Section 193C(5) of the Crimes Act outlines circumstances of aggravation as follows:

  • The person used a position of professional trust or fiduciary duty to commit the offence, or
  • The offence was committed in the context of a criminal group, serious crime organisation, or serious criminal activity, or
  • The offence was committed to fund or support terrorism, or
  • The person provided finance to enable part or all of the dealings in property, or
  • The offence was committed for the purposes of transferring the value of the property out of New South Wales.

2. What Court will hear my matter?

If the value of the property is below $100,000, the matter is considered to be a Table 2 offence.

This means that the Office of the Department of Public Prosecutions may elect to have the matter dealt with on indictment in the District Court of New South Wales. If no election is made, the matter will be dealt with in the Local Court.

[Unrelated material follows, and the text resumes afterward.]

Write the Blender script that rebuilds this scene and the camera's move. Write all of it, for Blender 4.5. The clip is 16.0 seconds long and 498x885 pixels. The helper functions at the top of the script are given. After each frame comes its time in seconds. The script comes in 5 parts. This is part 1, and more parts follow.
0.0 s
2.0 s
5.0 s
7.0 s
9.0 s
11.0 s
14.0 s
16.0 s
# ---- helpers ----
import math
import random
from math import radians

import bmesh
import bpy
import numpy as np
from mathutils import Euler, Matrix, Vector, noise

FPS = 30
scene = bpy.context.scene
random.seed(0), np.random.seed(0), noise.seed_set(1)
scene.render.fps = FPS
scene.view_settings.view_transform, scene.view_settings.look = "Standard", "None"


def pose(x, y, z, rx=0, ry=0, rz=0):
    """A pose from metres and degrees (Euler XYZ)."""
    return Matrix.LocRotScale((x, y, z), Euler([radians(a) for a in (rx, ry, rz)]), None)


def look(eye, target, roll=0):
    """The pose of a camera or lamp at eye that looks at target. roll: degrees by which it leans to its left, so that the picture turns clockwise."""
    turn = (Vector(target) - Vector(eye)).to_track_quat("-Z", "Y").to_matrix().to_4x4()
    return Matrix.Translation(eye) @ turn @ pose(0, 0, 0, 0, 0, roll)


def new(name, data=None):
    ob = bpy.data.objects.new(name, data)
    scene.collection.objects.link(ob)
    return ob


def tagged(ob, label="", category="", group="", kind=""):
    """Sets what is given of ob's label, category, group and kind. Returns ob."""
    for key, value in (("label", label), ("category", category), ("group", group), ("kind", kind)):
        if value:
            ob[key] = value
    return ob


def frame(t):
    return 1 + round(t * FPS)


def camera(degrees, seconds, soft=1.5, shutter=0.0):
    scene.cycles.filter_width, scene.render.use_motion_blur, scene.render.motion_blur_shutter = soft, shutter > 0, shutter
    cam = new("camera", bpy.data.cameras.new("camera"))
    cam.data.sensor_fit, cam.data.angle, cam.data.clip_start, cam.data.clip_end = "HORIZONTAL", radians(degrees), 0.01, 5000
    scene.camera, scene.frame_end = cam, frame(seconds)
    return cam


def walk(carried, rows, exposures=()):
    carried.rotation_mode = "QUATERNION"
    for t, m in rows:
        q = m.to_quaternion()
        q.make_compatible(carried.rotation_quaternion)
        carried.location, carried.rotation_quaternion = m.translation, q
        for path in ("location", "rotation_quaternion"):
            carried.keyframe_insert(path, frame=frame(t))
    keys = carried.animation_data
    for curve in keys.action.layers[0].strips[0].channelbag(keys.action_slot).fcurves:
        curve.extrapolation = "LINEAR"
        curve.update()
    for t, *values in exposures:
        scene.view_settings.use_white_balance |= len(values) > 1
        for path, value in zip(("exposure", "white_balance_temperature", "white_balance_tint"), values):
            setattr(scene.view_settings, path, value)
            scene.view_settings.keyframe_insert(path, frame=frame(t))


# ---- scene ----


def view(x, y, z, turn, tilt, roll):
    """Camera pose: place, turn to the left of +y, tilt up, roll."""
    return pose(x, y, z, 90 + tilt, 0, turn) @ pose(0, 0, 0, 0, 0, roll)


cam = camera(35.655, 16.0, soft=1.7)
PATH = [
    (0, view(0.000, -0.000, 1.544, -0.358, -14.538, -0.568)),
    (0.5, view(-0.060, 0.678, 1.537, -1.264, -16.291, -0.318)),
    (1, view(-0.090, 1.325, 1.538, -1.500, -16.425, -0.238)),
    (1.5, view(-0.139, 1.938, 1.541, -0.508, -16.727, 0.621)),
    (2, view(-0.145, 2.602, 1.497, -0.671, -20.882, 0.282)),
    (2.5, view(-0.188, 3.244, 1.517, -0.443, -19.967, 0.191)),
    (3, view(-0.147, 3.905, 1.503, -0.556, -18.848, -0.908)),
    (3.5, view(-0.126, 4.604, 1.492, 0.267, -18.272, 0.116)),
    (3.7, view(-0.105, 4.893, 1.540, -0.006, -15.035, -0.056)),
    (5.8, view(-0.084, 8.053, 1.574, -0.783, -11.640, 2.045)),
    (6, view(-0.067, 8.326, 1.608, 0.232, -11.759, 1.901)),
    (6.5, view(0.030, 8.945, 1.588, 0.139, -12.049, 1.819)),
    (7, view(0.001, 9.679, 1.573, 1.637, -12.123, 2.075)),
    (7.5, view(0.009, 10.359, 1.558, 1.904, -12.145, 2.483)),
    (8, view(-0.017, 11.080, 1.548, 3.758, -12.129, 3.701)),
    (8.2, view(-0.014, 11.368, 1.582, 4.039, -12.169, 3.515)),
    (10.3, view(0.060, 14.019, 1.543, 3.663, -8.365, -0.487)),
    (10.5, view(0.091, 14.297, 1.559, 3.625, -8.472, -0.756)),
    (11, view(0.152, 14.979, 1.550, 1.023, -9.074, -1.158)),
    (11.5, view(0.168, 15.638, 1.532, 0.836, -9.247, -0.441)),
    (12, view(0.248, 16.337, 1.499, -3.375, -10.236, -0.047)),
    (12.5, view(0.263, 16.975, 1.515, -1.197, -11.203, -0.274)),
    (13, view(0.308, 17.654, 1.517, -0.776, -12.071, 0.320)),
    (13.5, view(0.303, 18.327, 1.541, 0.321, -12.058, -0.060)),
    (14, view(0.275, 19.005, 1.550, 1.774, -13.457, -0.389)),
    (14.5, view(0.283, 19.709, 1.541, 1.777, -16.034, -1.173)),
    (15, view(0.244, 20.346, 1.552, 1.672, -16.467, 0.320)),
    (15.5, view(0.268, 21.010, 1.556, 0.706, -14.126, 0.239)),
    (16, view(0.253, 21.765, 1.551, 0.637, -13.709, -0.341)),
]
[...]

If the value of the property exceeds $100,000, the matter is considered to be a Table 1 offence.

This means that the Office of the Department of Public Prosecutions, or an accused, may elect to have the matter dealt with on indictment in the District Court of New South Wales. If no election is made, the matter will be dealt with in the Local Court.

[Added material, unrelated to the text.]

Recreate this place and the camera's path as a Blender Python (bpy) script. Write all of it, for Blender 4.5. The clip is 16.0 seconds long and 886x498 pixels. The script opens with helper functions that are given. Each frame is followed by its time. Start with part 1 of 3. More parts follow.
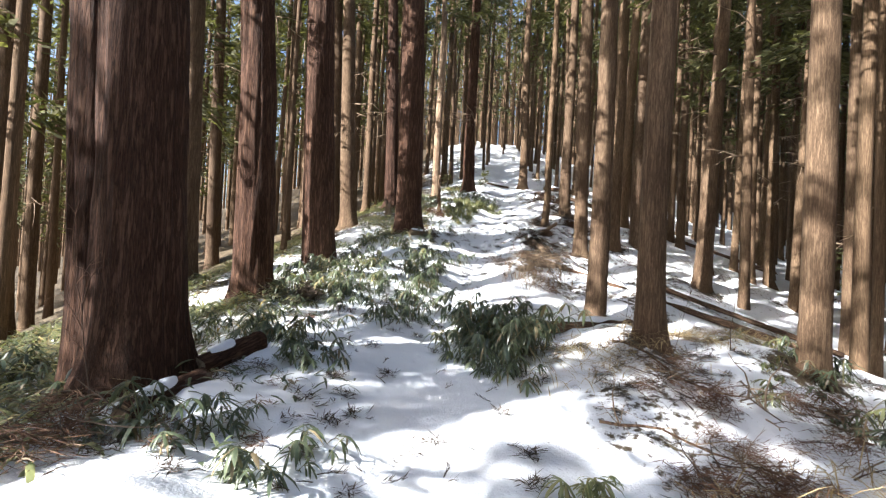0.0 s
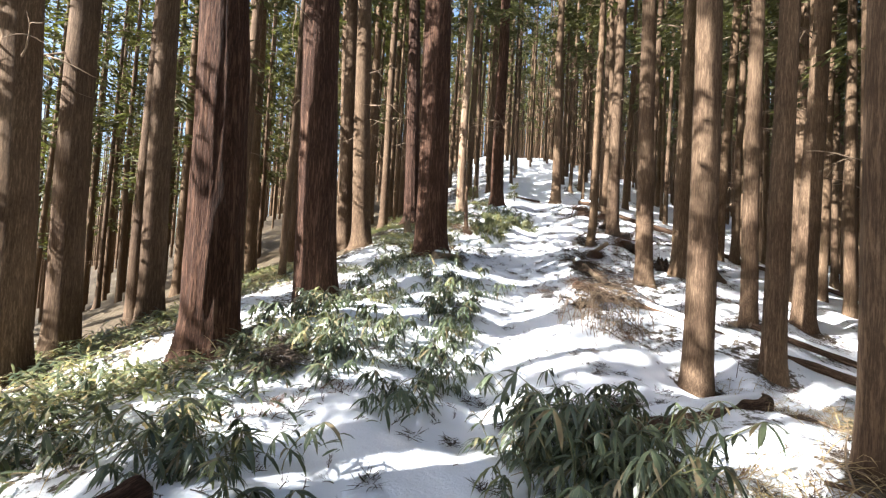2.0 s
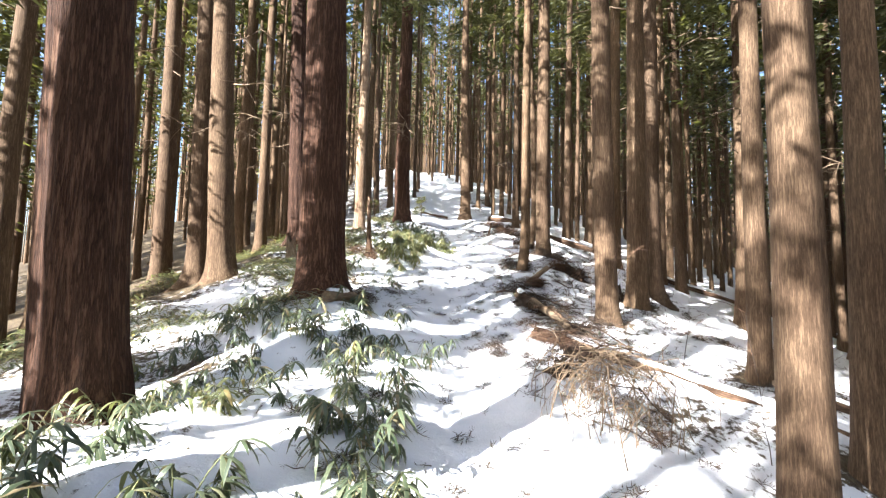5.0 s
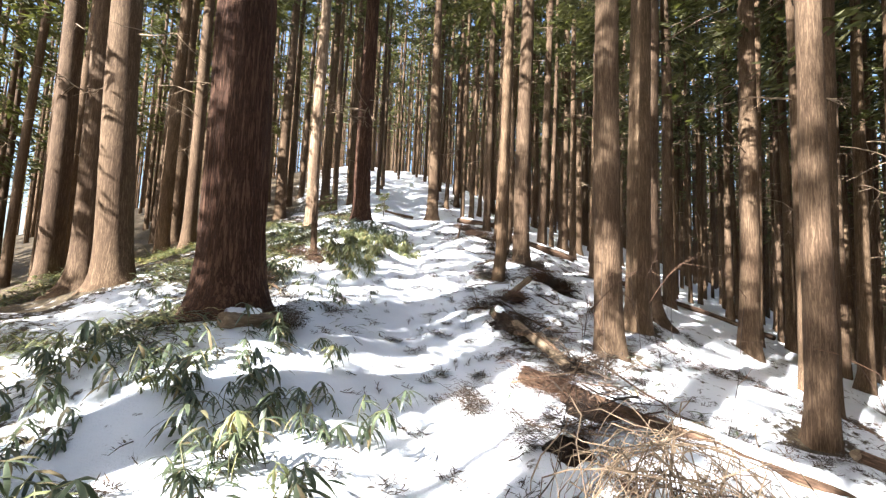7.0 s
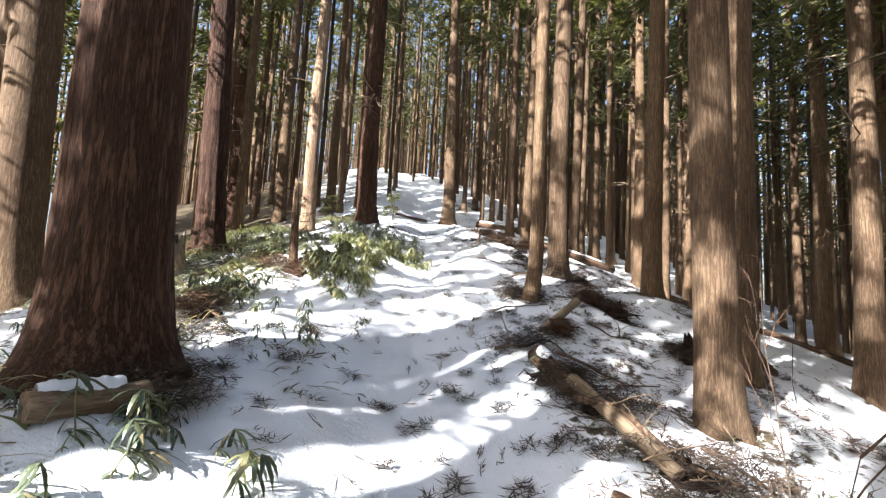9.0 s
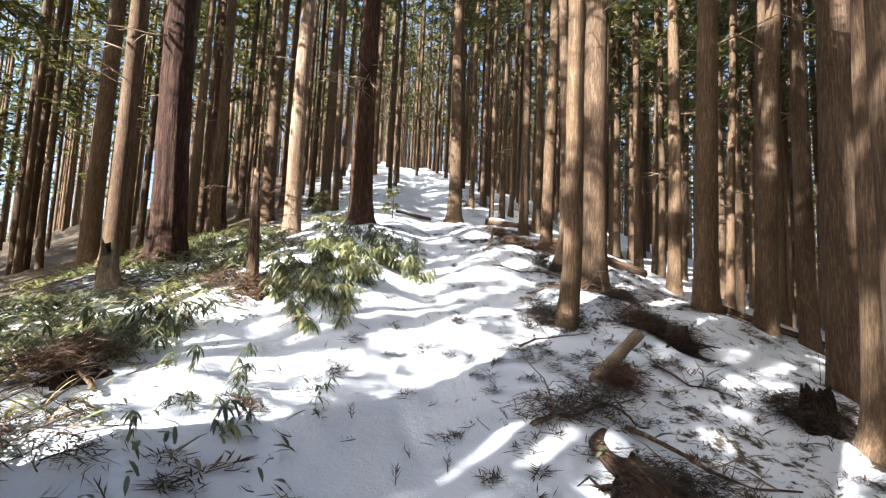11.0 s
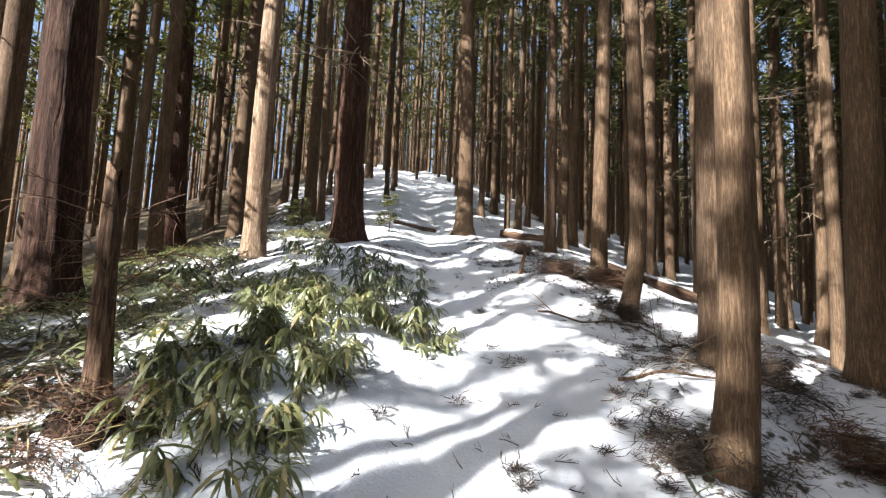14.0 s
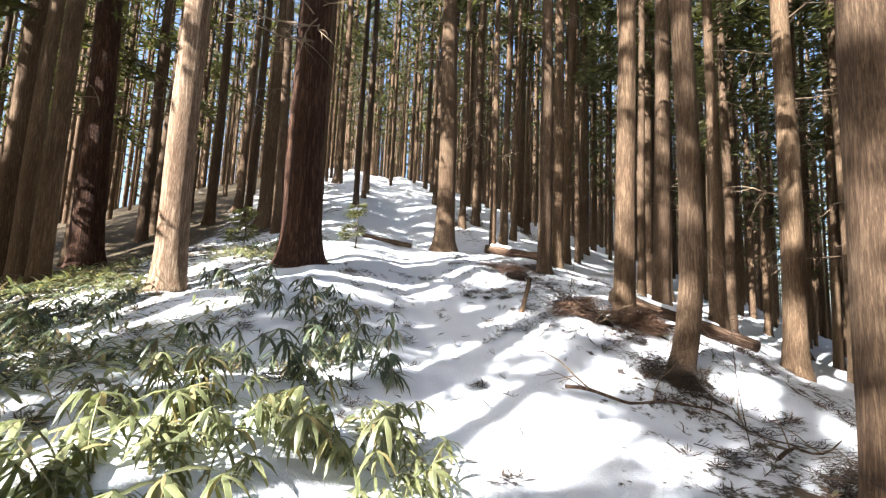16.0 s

What are the possible defences?

The statutory defences available for this offence are found in s 193C(4) of the Crimes Act, as follows:

It is a defence to a prosecution for an offence under this section if the defendant satisfies the court that the defendant had no reasonable grounds for suspecting that the property was substantially derived or realised, directly or indirectly, from an act or omission constituting an offence against a law in force in the Commonwealth, a state or territory or another country.

Other defences which may be available to you include:

  • Duress, and
  • Necessity

What happens to the property seized?

The Proceeds of Crime Act 2002 (NSW) empowers authorities to seize and confiscate assets derived from criminal conduct.

This Act establishes a scheme which effectively permits any confiscated proceeds of crime to be used to benefit the community.